Required work
Without the images, write out the whole listing exactly.

Collected material
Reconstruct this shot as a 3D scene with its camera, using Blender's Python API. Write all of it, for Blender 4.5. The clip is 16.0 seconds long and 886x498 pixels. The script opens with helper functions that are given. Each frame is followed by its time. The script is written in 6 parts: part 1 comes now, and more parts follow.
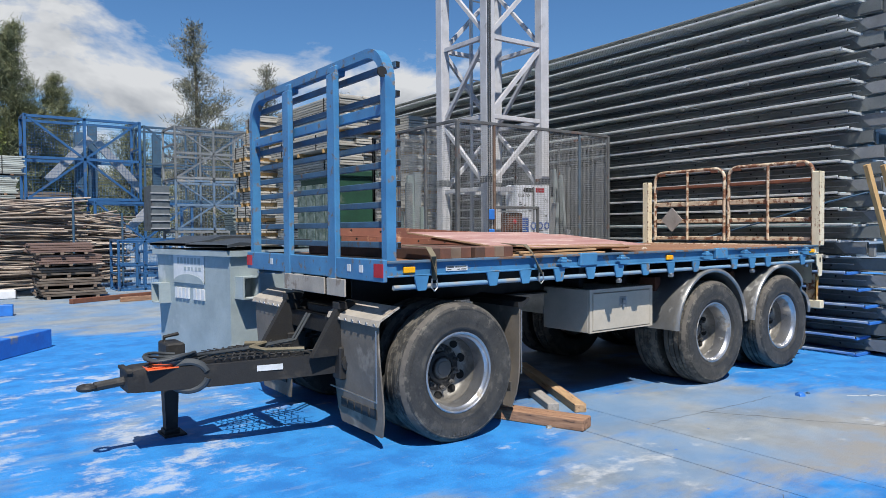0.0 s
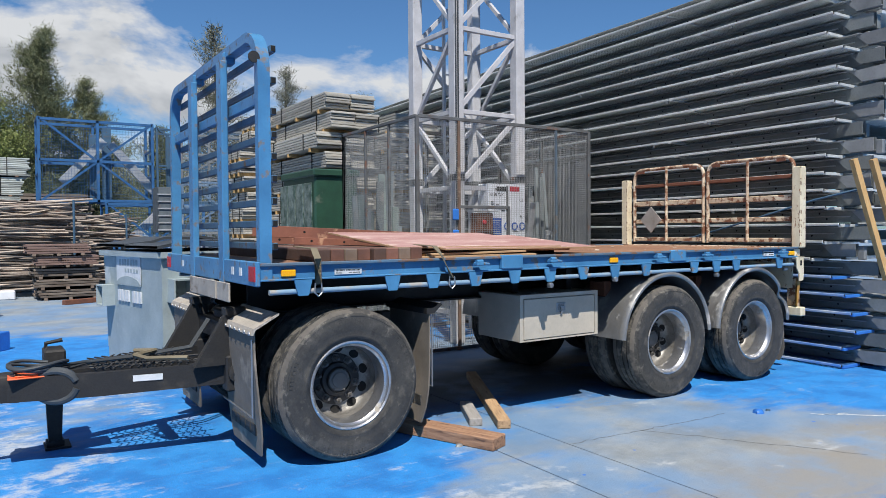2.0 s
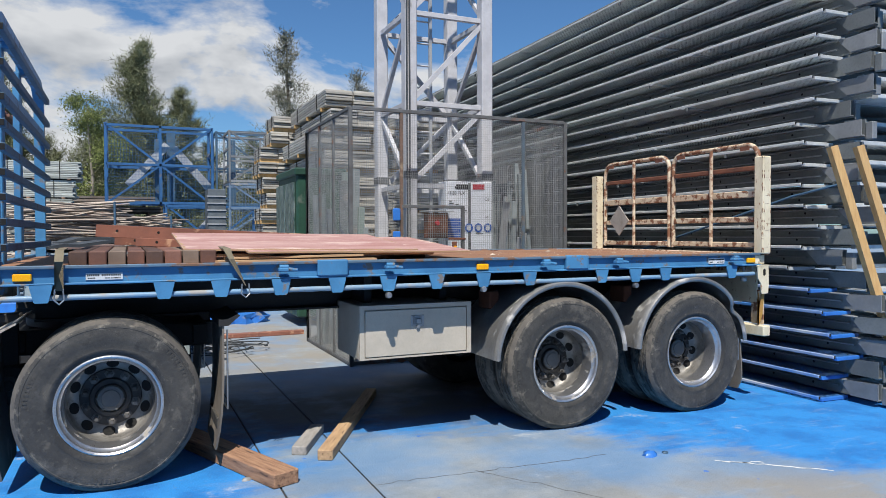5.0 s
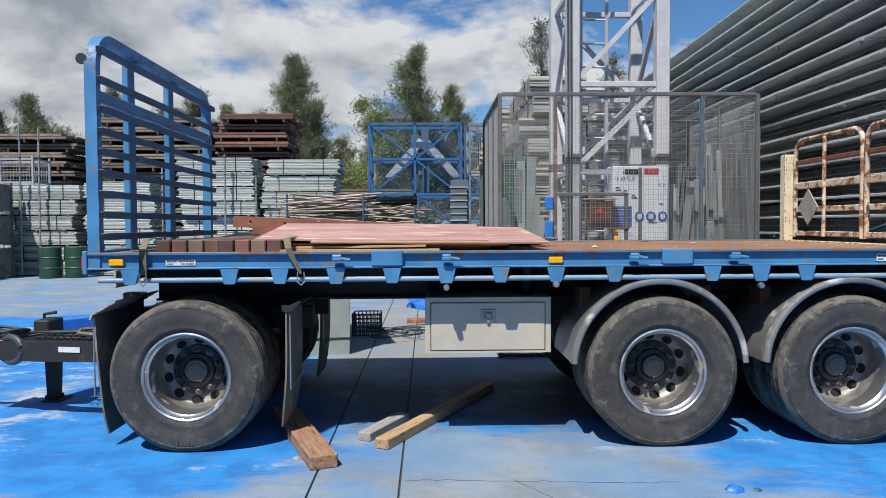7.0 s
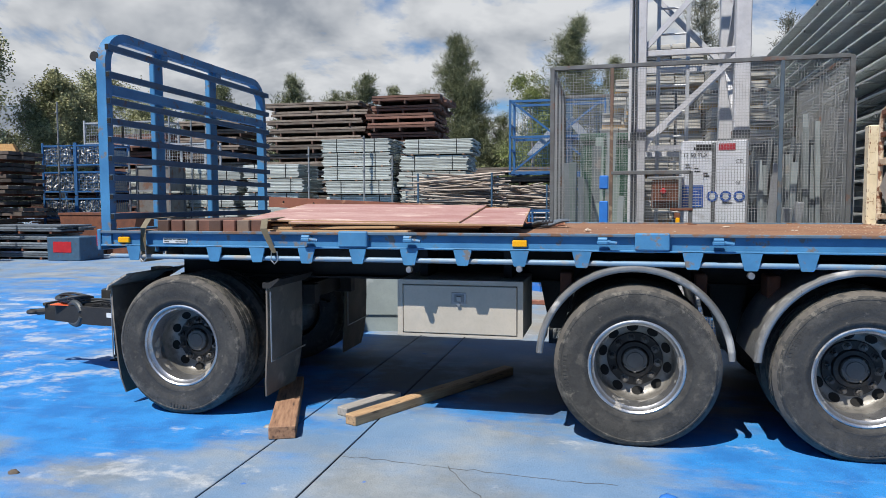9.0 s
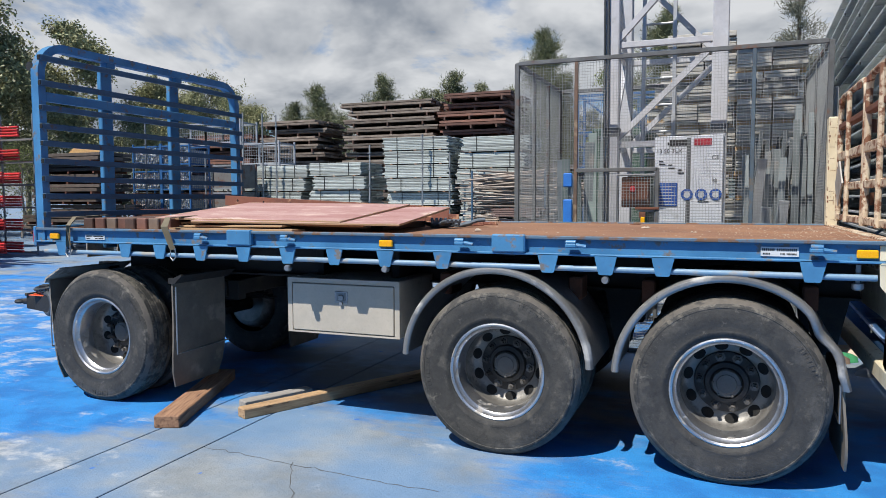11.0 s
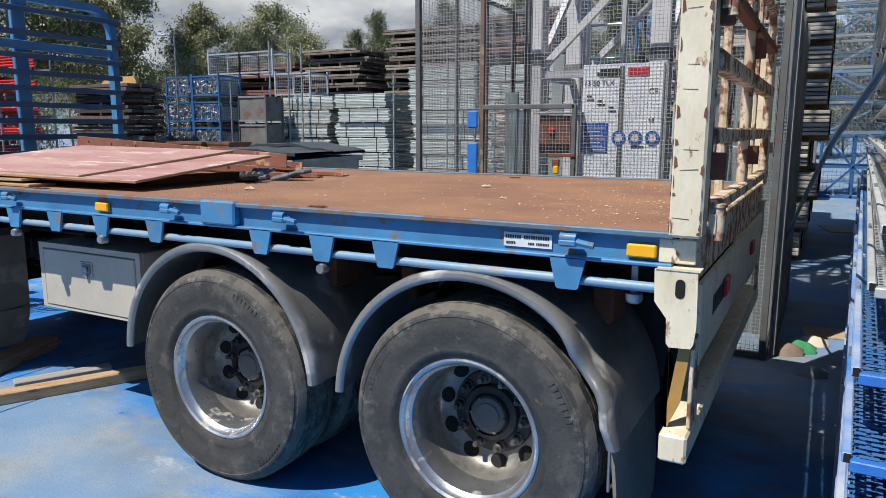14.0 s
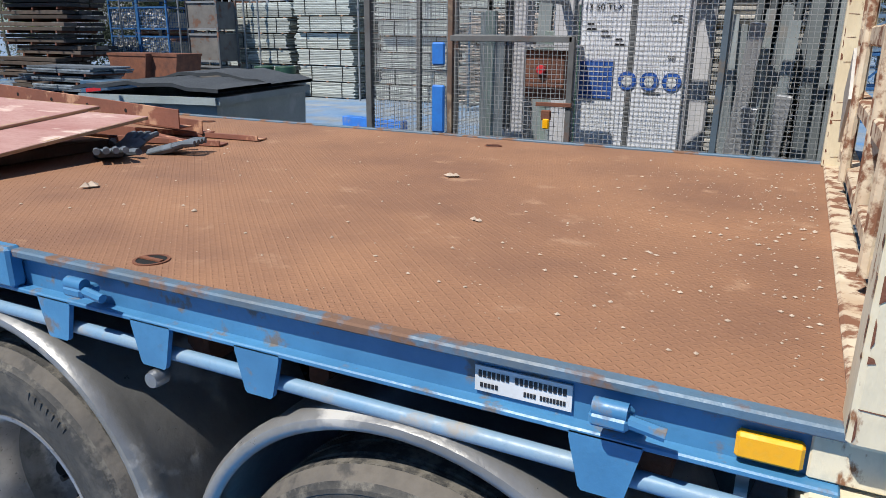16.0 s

Solution for this task
Reconstruct this shot as a 3D scene with its camera, using Blender's Python API. Write all of it, for Blender 4.5. The clip is 16.0 seconds long and 886x498 pixels. The script opens with helper functions that are given. Each frame is followed by its time. The script is written in 6 parts: part 1 comes now, and more parts follow.
0.0 s
2.0 s
5.0 s
7.0 s
9.0 s
11.0 s
14.0 s
16.0 s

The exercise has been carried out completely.